James S. Wolffsohn, PhD, Gurpreet Bhogal, BSc and Sunil Shah, MD






JAMA Ophthalmology


PURPOSE: To examine the effect of uncorrected astigmatism in older adults.

SETTING: University Vision Clinic

METHOD: Twenty-one healthy presbyopes, aged 58.9±2.8 years, had astigmatism of 0.0 to -4.0 x 90DC and -3.0DC of cylinder at 90, 180 and 45 induced with spectacle lenses, with the mean spherical equivalent compensated to plano, in random order. Visual acuity was assessed binocularly using a computerised test chart at 95%, 50% and 10% contrast. Near acuity and reading speed were measured using standardised reading texts. Light scatter was quantified with the cQuant and driving reaction times with a computer simulator. Finally visual clarity of a mobile phone and computer screen was subjectively rated.

RESULTS: Distance visual acuity decreased with increasing uncorrected astigmatic power (F=174.50, p<0.001) and was reduced at lower contrasts (F=170.77, p<0.001).
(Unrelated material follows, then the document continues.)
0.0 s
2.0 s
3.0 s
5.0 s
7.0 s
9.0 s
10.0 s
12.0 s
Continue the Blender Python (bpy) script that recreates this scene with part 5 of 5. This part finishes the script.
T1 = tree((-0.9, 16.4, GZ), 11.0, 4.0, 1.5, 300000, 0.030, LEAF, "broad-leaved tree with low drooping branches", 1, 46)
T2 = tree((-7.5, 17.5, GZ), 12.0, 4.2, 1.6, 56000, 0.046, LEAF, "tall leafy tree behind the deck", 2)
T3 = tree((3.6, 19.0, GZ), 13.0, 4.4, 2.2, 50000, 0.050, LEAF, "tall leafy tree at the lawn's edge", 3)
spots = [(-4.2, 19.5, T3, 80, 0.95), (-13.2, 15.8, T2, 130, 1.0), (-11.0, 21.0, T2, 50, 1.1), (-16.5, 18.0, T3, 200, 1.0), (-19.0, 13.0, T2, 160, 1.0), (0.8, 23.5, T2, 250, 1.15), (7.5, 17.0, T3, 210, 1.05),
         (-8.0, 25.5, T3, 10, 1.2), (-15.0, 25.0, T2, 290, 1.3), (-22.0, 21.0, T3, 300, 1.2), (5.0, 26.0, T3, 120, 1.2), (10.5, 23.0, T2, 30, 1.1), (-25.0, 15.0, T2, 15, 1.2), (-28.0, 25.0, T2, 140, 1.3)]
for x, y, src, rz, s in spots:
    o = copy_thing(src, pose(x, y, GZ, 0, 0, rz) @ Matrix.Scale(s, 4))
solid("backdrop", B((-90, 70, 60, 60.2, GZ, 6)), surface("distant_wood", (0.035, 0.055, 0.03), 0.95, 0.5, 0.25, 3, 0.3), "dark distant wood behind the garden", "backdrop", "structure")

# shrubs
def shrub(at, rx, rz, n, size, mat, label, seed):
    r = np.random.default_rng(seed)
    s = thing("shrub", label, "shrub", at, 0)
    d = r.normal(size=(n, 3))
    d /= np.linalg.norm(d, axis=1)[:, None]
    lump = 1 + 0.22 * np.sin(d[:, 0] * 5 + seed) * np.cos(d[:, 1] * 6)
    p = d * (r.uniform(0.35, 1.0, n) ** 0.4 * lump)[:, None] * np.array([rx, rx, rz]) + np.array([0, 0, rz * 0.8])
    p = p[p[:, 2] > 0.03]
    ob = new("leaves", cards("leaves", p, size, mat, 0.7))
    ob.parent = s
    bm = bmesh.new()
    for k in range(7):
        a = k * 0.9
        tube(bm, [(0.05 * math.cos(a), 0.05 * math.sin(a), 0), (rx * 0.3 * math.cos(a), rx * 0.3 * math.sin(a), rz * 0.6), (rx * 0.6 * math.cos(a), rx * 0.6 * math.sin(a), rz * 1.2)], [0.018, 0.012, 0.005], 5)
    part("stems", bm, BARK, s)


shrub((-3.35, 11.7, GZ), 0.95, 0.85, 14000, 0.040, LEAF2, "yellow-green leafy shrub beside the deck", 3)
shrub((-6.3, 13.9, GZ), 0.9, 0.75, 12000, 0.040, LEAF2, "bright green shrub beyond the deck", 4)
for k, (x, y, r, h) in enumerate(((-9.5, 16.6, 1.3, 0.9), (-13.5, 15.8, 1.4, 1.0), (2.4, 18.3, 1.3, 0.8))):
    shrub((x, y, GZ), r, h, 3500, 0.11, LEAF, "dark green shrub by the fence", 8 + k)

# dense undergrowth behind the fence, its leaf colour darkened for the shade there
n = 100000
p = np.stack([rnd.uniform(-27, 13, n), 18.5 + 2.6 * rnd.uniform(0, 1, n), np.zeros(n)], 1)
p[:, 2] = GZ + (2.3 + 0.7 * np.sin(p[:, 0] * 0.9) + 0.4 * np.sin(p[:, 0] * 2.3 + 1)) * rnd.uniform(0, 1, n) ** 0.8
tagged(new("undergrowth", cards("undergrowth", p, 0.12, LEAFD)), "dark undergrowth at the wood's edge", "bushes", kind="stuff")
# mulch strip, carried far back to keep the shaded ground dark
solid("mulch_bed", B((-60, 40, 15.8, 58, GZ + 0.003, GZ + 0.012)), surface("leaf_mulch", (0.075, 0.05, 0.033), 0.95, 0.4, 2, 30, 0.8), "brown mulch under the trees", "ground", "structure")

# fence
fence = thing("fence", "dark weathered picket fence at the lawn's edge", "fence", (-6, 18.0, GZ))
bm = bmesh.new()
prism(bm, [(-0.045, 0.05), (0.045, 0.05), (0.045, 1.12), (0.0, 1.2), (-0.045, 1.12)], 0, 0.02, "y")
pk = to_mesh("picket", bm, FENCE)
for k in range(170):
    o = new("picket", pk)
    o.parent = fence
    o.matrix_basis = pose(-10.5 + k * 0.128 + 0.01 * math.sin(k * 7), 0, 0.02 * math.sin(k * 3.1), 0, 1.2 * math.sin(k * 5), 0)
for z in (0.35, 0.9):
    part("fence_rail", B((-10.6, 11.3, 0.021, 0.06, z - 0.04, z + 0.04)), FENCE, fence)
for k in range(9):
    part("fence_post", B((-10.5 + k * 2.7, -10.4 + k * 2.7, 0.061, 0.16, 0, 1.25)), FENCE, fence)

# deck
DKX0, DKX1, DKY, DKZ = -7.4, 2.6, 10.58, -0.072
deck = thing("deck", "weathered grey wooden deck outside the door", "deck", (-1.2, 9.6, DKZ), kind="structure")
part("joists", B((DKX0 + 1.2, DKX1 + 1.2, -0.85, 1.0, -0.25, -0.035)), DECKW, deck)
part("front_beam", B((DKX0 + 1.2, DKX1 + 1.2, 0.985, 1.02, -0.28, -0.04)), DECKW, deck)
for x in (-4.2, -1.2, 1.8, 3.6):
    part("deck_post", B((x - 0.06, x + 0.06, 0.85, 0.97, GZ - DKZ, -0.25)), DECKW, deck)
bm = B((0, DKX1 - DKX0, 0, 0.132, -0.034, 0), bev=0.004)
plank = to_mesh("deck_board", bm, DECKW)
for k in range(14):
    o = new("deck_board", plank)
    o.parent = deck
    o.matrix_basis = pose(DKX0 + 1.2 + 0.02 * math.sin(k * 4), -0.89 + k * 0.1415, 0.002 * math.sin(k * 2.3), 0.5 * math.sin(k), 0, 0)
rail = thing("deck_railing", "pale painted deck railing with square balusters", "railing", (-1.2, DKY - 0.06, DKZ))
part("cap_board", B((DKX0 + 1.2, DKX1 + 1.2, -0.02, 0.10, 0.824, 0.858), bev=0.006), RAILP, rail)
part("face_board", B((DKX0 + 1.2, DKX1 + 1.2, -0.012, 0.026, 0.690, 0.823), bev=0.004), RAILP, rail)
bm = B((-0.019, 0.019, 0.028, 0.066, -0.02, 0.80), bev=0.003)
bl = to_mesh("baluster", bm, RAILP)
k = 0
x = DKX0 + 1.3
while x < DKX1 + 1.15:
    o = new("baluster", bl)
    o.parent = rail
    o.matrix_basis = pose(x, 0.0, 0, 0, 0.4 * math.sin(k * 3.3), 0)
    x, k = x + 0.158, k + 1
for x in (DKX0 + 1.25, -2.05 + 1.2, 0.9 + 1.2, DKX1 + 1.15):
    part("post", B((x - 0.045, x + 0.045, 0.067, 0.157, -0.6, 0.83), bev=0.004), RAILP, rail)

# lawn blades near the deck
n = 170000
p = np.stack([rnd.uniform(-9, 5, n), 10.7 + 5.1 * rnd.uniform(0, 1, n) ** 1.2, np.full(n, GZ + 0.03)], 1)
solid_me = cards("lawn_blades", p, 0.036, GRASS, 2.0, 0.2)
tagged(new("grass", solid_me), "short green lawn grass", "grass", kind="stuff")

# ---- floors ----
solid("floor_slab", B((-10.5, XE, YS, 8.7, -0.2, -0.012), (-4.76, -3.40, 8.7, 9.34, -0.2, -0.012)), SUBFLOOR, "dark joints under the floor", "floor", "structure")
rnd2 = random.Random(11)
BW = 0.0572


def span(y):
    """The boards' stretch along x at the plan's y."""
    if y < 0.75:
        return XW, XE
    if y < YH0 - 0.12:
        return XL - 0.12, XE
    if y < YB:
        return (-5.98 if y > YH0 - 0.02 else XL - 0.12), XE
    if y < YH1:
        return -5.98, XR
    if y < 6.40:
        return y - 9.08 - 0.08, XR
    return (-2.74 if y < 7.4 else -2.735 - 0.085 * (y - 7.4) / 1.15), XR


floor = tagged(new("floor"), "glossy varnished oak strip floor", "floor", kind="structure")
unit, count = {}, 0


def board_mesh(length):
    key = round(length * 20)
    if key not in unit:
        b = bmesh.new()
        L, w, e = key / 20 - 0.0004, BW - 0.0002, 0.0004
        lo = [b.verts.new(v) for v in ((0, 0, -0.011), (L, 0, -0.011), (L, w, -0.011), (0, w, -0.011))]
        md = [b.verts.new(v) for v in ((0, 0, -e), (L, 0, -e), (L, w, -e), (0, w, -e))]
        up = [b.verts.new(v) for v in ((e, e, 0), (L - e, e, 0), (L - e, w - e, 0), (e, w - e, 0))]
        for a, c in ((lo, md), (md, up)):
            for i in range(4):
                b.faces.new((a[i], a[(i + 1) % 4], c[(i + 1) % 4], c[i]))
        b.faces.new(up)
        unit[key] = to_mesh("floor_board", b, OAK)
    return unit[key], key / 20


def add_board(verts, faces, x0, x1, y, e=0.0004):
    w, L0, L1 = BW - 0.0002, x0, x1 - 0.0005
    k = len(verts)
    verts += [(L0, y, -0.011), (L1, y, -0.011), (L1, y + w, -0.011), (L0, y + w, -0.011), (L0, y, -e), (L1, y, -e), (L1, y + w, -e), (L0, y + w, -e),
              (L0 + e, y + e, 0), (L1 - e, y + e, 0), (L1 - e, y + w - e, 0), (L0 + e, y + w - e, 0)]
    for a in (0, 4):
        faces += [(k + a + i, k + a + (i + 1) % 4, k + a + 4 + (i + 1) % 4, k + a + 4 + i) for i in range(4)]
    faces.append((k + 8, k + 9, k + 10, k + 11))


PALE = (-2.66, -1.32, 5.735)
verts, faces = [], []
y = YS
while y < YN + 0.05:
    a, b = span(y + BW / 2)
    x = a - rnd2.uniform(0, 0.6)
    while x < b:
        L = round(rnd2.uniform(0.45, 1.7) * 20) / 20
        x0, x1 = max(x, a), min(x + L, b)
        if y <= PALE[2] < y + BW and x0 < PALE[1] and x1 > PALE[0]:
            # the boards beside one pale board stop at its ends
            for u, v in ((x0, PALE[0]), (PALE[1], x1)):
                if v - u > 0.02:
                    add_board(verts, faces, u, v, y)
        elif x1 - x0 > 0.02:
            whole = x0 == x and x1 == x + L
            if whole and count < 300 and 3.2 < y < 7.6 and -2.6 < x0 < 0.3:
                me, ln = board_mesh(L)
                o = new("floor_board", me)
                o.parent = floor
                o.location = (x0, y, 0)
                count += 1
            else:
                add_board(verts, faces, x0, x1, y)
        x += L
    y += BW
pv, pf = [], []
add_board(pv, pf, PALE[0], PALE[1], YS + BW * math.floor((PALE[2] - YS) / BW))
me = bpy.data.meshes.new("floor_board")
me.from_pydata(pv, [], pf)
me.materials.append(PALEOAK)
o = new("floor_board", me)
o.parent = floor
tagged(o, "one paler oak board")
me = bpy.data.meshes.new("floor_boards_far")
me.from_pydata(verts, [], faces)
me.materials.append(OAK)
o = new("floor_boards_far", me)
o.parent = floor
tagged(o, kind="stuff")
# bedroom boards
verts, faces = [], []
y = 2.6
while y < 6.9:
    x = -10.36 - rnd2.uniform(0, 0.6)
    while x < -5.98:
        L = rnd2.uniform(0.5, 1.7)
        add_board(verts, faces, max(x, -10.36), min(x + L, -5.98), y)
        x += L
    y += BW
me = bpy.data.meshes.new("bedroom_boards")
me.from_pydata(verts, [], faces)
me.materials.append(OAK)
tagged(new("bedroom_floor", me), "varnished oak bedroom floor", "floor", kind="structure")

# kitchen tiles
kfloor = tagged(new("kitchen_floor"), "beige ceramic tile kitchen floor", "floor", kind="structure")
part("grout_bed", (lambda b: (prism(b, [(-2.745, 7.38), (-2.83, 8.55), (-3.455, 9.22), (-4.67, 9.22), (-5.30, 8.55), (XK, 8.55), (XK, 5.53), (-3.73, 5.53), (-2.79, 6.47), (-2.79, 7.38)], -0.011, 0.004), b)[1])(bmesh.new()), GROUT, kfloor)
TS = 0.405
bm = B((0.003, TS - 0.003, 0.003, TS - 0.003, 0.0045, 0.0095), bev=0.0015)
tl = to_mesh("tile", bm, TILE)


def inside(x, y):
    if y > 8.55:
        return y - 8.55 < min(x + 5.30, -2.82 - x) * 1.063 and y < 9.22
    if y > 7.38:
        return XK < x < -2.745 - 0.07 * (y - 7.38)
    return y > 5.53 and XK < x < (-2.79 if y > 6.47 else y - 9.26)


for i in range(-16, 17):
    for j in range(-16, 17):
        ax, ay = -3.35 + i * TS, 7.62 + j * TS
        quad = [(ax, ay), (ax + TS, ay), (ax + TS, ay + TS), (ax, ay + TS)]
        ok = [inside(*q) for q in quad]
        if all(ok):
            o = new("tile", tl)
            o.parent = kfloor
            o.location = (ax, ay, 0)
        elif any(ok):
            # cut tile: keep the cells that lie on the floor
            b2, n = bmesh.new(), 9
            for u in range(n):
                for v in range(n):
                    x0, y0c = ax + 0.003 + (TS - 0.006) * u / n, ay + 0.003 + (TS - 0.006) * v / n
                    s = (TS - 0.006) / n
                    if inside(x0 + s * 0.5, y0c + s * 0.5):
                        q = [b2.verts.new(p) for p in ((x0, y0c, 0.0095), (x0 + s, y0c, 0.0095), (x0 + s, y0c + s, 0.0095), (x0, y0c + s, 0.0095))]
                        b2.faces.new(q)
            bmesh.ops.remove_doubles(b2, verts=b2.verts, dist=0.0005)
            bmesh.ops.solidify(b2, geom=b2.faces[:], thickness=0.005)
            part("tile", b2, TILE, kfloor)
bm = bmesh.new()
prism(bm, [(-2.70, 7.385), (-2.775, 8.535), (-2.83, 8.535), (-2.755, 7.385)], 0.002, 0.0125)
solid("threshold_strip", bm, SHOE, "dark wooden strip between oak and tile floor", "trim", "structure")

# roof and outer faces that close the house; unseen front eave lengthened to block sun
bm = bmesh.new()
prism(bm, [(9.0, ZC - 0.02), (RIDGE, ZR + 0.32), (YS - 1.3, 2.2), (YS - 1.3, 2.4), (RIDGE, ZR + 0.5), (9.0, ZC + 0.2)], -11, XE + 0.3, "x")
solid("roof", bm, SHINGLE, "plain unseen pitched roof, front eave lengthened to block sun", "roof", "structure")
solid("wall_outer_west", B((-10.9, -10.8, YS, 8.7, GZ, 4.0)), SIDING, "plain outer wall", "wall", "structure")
Near visual acuity and reading speed also decreased with increasing uncorrected astigmatism power (p<0.001). Light scatter was not significantly affected by uncorrected astigmatism (p>0.05), but the reliability and variability of measurements decreased with increasing uncorrected astigmatic power (p<0.05). Driving simulator performance was also unaffected by uncorrected astigmatism  (p>0.05), but subjective rating of clarity decreased with increasing uncorrected astigmatic power (p<0.001). Uncorrected astigmatism at 45 or 180 orientation resulted in a worse distance and near visual acuity, and subjective rated clarity than 90 orientation (p<0.05).

CONCLUSION: Uncorrected astigmatism, even as low as 1.0DC, causes a significant burden on a patient’s vision. If left uncorrected, this could impact significantly on their independence, quality of life and wellbeing.